Cette production couronne dignement l'intégrale scénique des opéras de Pergolèse proposée par sa ville natale de Jesi. Nous retrouvons, comme dans L'Olimpiade, l'église devenue le Studio-théâtre Valeria Moriconi, mais le lieu a été métamorphosé par la construction d'un bâti en bois blond, ménageant une scène devant l'orchestre (qui occupe toujours le chœur, à demi dissimulé sous une sorte de tonnelle), les bas-côtés et les tribunes. Cet espace de jeu se voit magnifiquement habité par Znaniecki, lequel profite de toutes les pistes offertes par l'inénarrable livret de Gennaro Federico, optant tantôt pour une scénographie presque improvisée (acte III), tantôt pour une imagerie cinématographique évoquant le néo-réalisme italien ou l'univers des opéras de Rota (belles échappées dans l'intimité des demoiselles, au tub ou à la toilette, servies par de superbes éclairages), parfois même pour le Guignol (acte II). Les interprètes semblent follement s'amuser, tout autant que le public, sans que l'étrangeté de certains « rapports de couple » (ceux unissant Polidoro à son valet, par exemple) ne soit pour autant gommée. Cet univers rappelant la commedia dell'arte est certes plus facile à animer que le séria de Métastase ; mais il faut tout de même applaudir au brio avec lequel la distribution joue physiquement le jeu - jusqu'aux impressionnantes acrobaties esquissées par Gatell lors de sa « scène de folie » finale !

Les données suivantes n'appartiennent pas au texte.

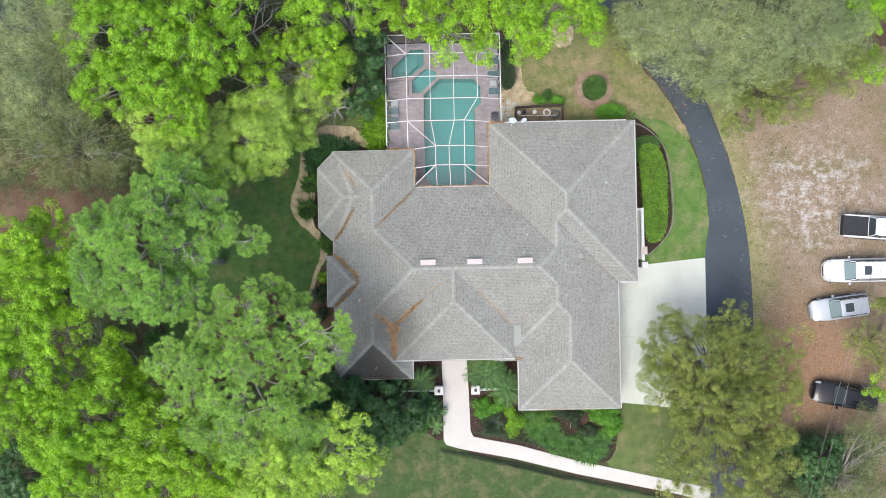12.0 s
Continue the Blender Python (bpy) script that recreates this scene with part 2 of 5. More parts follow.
def roof_height(x, y):
    """Heights of the roof over arrays of plan places, and the wing and plane that make it."""
    best, who = np.full(np.shape(x), -1.0), np.full(np.shape(x), -1)
    for w, (planes, low, (x0, y0, x1, y1)) in enumerate(WINGS):
        z = np.stack([a * x + b * y + c for a, b, c in planes])
        m, k = z.min(0), z.argmin(0)
        ok = (x >= x0 - 1e-6) & (x <= x1 + 1e-6) & (y >= y0 - 1e-6) & (y <= y1 + 1e-6) & (m >= low - 1e-4) & (m > best + 1e-7)
        for a, b, c in LIMITS.get(w, []):
            ok &= a * x + b * y + c >= -1e-6
        best, who = np.where(ok, m, best), np.where(ok, w * 10 + k, who)
    return best, who


def roof_z(x, y):
    return float(roof_height(np.array([x]), np.array([y]))[0][0])


house = thing("house", "single-storey house with a grey shingled hip roof", "house")

deck = Geo()
for w, (planes, low, (x0, y0, x1, y1)) in enumerate(WINGS):
    for k, p in enumerate(planes):
        for piece in showing([(x0, y0), (x1, y0), (x1, y1), (x0, y1)], w, k):
            top = [(x, y, p[0] * x + p[1] * y + p[2] - 0.004) for x, y in piece]
            deck.loft([[(x, y, z - 0.12) for x, y, z in top], top])
roof = part("roof", deck, UNDERLAY, house, "hip roof covered in weathered grey asphalt shingles")

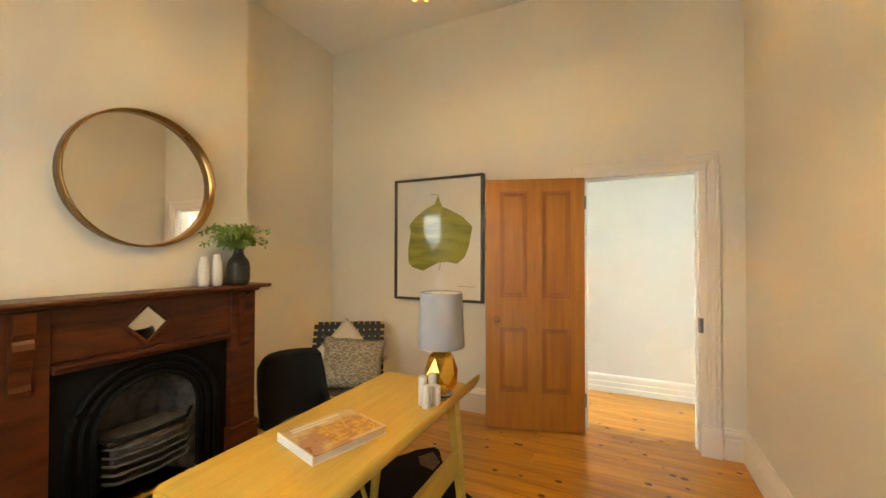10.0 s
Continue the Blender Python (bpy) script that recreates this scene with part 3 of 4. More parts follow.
part("fan_recess", prism(B(), [(0.175 * math.cos(a * math.pi / 16), 0.175 * math.sin(a * math.pi / 16)) for a in range(32)], 0, 0.006), M_BLACKCER, ac).matrix_world = pose(0.520, FY, 0.25, 0, -90, 0)
part("valve_cover", bx(0.605, 0.690, 2.300, 2.337, 0.24, 0.40, bevel=0.012, seg=2), M_PLASTIC, ac, "cream valve cover")
part("valve_cap", bx(0.615, 0.680, 2.296, 2.335, 0.405, 0.43, bevel=0.01), M_PLASTIC, ac)
for y in (2.42, 2.98):
    part("foot", bx(0.505, 0.79, y, y + 0.05, 0.0, 0.05, bevel=0.006), M_BLACKCER, ac)
part("drain_wire", tube(B(), [(0.66, 2.305, 0.25), (0.70, 2.26, 0.19), (0.76, 2.23, 0.20), (0.83, 2.25, 0.30)], 0.005, 6), M_CABLE, ac)

cb = thing("wall_cable", "painted cable clipped along the top of the stucco wall", "cable")
sag = [(0.868 + 0.004 * math.sin(y * 3), y, 3.13 + 0.012 * math.sin(y * 1.9) + 0.006 * math.sin(y * 5)) for y in [i * 0.25 - 1 for i in range(58)]]
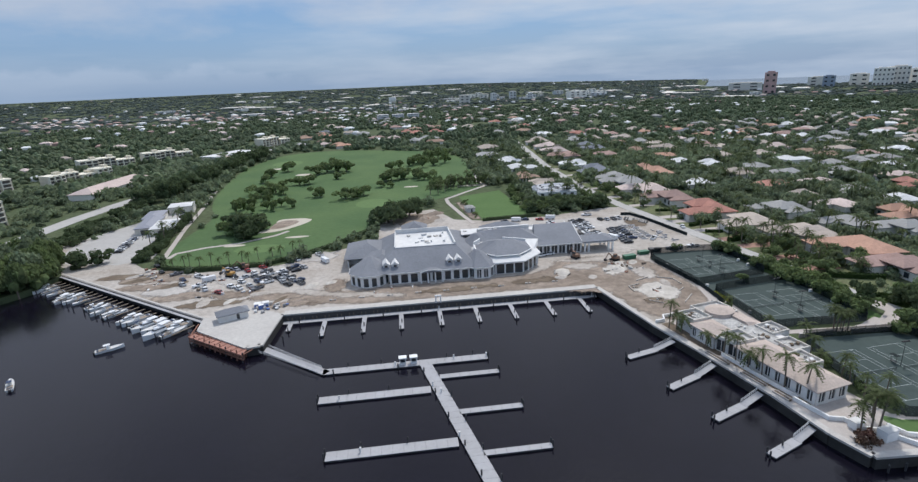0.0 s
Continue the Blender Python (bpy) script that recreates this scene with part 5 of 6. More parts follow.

En dépit de récitatifs longuets (mais les sous-titres aident à suivre les désopilantes prises de bec entre Vastiano, partisan du napolitain, et Checca, sectatrice du toscan), l'ultime ouvrage de Pergolèse (1735) reste, musicalement, sa plus ambitieuse comédie : Dantone, qui dirigeait déjà Adriano in Siria, en respecte la quasi-intégralité (manque un air de Checca), avec un constant souci de couleur, d'expressivité. On redécouvre totalement cette œuvre que ne dévoilait qu'à peine l'ancienne et très incomplète  «intégrale » de Marcello Panni (Fonit Cetra). Certes, comme souvent sur le vif, l'orchestre joue trop fort et l'idiomatique équipe de chanteurs connaît divers problèmes d'« accomodation » : stupéfiante au premier acte (la bravura de « Scuote e fa guerra » !), Polverelli se fatigue ensuite jusqu'à chanter droit et bas, tandis que l'alto velouté de De Liso et le soprano crémeux de Yoncheva (à l'italien encore trop serré) ne se libèrent, eux, que dans les deux derniers actes ; Malfi trouve moins à s'épanouir dans son rôle travesti qu'en Salustia et le ténorino de Gatell, irrésistible de bouffonnerie, apparaît dépourvu de graves. Broutilles qui ne sauraient priver ce coffret d'une Révérence bien méritée !

O.R.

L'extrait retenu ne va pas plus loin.